To make this into a Riemannian 2-manifold, replace each vertex by a small sphere, replace each edge by a thin tube connecting two spheres, and smooth the joints. Choose a representative point on each sphere, and adjust the length of the tubes so that, within each clique, each two of these representative points are at unit distance. The resulting surface has infinite genus; that’s why there is a requirement for bounded genus in the theorem of my preprint.

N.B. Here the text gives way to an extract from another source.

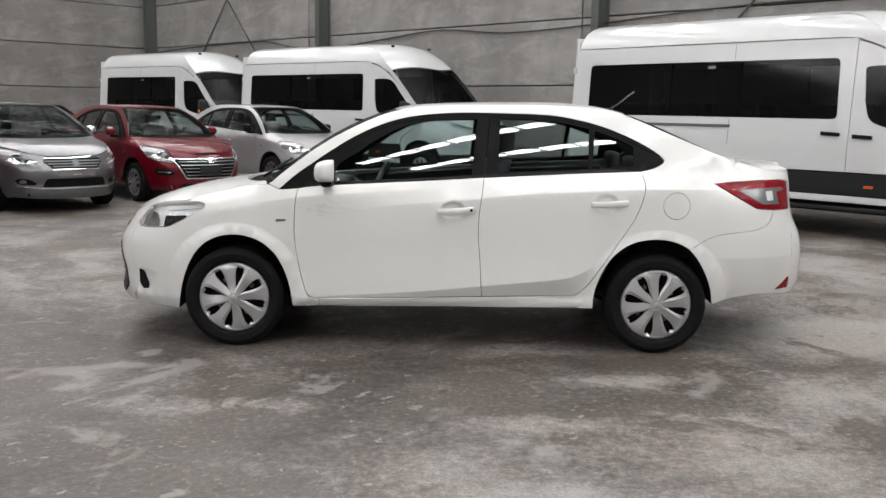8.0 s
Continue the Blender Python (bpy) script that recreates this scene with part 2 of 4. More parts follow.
def concrete_wall():
    m, nt, p = mat("grey_precast_concrete")
    v = coords(nt)
    info = nt.nodes.new("ShaderNodeObjectInfo")
    big = noise_tex(nt, v, 0.45, 7, 0.6, 1.2)
    trowel = noise_tex(nt, coords(nt, 1, stretch=(0.7, 0.7, 1.6)), 1.5, 8, 0.68, 0.6)
    run = noise_tex(nt, coords(nt, 1, stretch=(2.6, 2.6, 0.35)), 1.0, 5, 0.6)
    fine = noise_tex(nt, v, 14, 6, 0.7)
    c = ramp(nt, big, [(0.32, (0.142, 0.133, 0.127)), (0.52, (0.188, 0.177, 0.170)), (0.70, (0.245, 0.233, 0.225))])
    c = mixc(nt, ramp(nt, trowel, [(0.50, (0, 0, 0)), (0.66, (0.55, 0.55, 0.55))]), c, (0.30, 0.288, 0.279))
    c = mixc(nt, ramp(nt, run, [(0.54, (0, 0, 0)), (0.74, (0.4, 0.4, 0.4))]), c, (0.155, 0.146, 0.14))
    c = mixc(nt, 0.4, c, ramp(nt, fine, [(0.3, (0.85, 0.85, 0.85)), (0.7, (1.12, 1.12, 1.12))]), "MULTIPLY")
    tone = nt.nodes.new("ShaderNodeMapRange")
    tone.inputs["To Min"].default_value, tone.inputs["To Max"].default_value = 0.90, 1.08
    nt.links.new(info.outputs["Random"], tone.inputs["Value"])
    c = mixc(nt, 1.0, c, tone.outputs[0], "MULTIPLY")
    nt.links.new(c, p.inputs["Base Color"])
    p.inputs["Roughness"].default_value = 0.85
    bump(nt, p, fine, 0.3, 0.01)
    return m


# Pale tone for unseen walls only, added to bounce light onto the car sides.
M_WALL_BOUNCE = plastic("pale_bounce_concrete", (0.55, 0.545, 0.53), 0.8, 0.3, scale=20)
M_FLOOR = concrete_floor()
M_WALL = concrete_wall()
M_ROOF = plastic("galvanised_roof_sheet", (0.34, 0.35, 0.36), 0.55, 0.1, 0.2, 30)
M_LIGHT, _, _p = mat("daylit_translucent_sheet")
_p.inputs["Base Color"].default_value = (0.9, 0.9, 0.9, 1)
_p.inputs["Emission Color"].default_value = (1.0, 0.992, 0.985, 1)
_p.inputs["Emission Strength"].default_value = SKY_POWER


# ---------------------------------------------------------------- building blocks
from mathutils.geometry import delaunay_2d_cdt


def thing(name, label, category, m=Matrix(), group="", kind=""):
    ob = new(name)
    ob.empty_display_size = 0.2
    ob.matrix_world = m
    return tagged(ob, label, category, group, kind)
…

To make it into a Riemannian metric on \(\mathbb{R}^3\), intuitively, drop the surface onto a stretchy sheet of rubber 3-manifold material so that it stretches the sheet downwards all around it. Less intuitively, but maybe more rigorously, embed the 2-manifold smoothly into \(\mathbb{R}^3\) (using small enough spheres and thin but wiggly tubes so that each clique can be packed into its own separate unit ball), thicken it slightly, and use a metric for which traveling perpendicular to the surface through the thickened part is much more expensive than traveling along the surface. Then smooth out this metric to match the normal Euclidean metric away from the thickened surface. Since this space has the same topology as the usual metric on \(\mathbb{R}^3\), no purely topological invariant like genus can be used to bound the equilateral dimension of Riemannian 3-manifolds.

There is another work in this area that I should also mention: a 2013 paper by then-undergraduate Jeremy Mann, “Equilateral dimension of Riemannian manifolds with bounded curvature”. Mann shows that, regardless of dimension, the equilateral dimension of a complete Riemannian manifold can be bounded in terms of the curvature of the manifold. But this is a geometric invariant of the manifold, not a topological one.